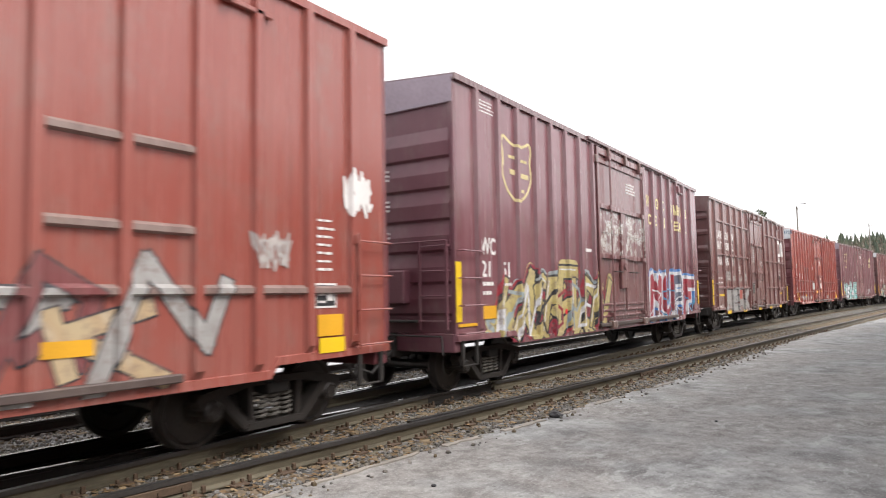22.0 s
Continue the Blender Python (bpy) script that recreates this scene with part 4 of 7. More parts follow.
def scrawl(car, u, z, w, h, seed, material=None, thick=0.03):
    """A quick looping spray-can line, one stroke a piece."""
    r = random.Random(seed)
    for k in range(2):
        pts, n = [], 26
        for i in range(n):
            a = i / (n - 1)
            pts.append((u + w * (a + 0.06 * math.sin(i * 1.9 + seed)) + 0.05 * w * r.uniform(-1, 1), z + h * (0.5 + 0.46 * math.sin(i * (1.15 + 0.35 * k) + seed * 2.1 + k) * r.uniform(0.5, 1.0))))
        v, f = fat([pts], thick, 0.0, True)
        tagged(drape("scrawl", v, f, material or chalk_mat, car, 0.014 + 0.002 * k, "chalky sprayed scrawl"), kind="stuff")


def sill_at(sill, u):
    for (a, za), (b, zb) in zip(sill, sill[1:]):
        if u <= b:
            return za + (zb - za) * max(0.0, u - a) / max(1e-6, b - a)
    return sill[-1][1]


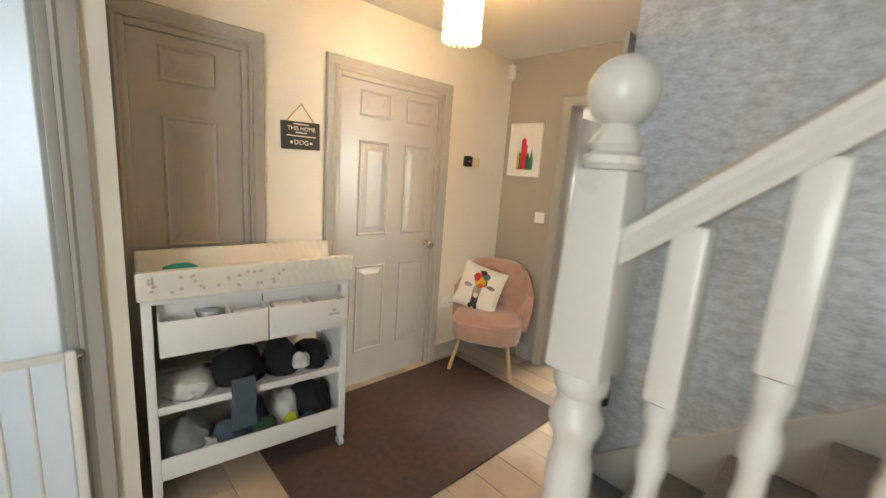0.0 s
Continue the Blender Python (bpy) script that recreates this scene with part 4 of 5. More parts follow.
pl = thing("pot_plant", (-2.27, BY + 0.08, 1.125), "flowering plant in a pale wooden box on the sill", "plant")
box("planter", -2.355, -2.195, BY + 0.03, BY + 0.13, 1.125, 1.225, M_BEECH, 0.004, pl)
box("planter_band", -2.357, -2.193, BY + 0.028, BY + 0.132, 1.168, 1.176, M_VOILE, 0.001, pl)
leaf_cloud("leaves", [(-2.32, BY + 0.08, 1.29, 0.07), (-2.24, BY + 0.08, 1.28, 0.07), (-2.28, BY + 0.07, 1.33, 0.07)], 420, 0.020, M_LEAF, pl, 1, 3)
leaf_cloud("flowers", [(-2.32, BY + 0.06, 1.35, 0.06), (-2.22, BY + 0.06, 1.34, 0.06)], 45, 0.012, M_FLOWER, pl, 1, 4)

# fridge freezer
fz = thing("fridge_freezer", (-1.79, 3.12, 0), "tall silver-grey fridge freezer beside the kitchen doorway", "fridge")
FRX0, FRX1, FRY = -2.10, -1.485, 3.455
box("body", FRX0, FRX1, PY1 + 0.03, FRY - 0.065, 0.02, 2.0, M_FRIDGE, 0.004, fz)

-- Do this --
Transcribe all of the material exactly, leaving out whatever pictures it contains.

-- Result of the exercise --
22.0 s
Continue the Blender Python (bpy) script that recreates this scene with part 4 of 7. More parts follow.
def scrawl(car, u, z, w, h, seed, material=None, thick=0.03):
    """A quick looping spray-can line, one stroke a piece."""
    r = random.Random(seed)
    for k in range(2):
        pts, n = [], 26
        for i in range(n):
            a = i / (n - 1)
            pts.append((u + w * (a + 0.06 * math.sin(i * 1.9 + seed)) + 0.05 * w * r.uniform(-1, 1), z + h * (0.5 + 0.46 * math.sin(i * (1.15 + 0.35 * k) + seed * 2.1 + k) * r.uniform(0.5, 1.0))))
        v, f = fat([pts], thick, 0.0, True)
        tagged(drape("scrawl", v, f, material or chalk_mat, car, 0.014 + 0.002 * k, "chalky sprayed scrawl"), kind="stuff")


def sill_at(sill, u):
    for (a, za), (b, zb) in zip(sill, sill[1:]):
        if u <= b:
            return za + (zb - za) * max(0.0, u - a) / max(1e-6, b - a)
    return sill[-1][1]


0.0 s
Continue the Blender Python (bpy) script that recreates this scene with part 4 of 5. More parts follow.
pl = thing("pot_plant", (-2.27, BY + 0.08, 1.125), "flowering plant in a pale wooden box on the sill", "plant")
box("planter", -2.355, -2.195, BY + 0.03, BY + 0.13, 1.125, 1.225, M_BEECH, 0.004, pl)
box("planter_band", -2.357, -2.193, BY + 0.028, BY + 0.132, 1.168, 1.176, M_VOILE, 0.001, pl)
leaf_cloud("leaves", [(-2.32, BY + 0.08, 1.29, 0.07), (-2.24, BY + 0.08, 1.28, 0.07), (-2.28, BY + 0.07, 1.33, 0.07)], 420, 0.020, M_LEAF, pl, 1, 3)
leaf_cloud("flowers", [(-2.32, BY + 0.06, 1.35, 0.06), (-2.22, BY + 0.06, 1.34, 0.06)], 45, 0.012, M_FLOWER, pl, 1, 4)

# fridge freezer
fz = thing("fridge_freezer", (-1.79, 3.12, 0), "tall silver-grey fridge freezer beside the kitchen doorway", "fridge")
FRX0, FRX1, FRY = -2.10, -1.485, 3.455
box("body", FRX0, FRX1, PY1 + 0.03, FRY - 0.065, 0.02, 2.0, M_FRIDGE, 0.004, fz)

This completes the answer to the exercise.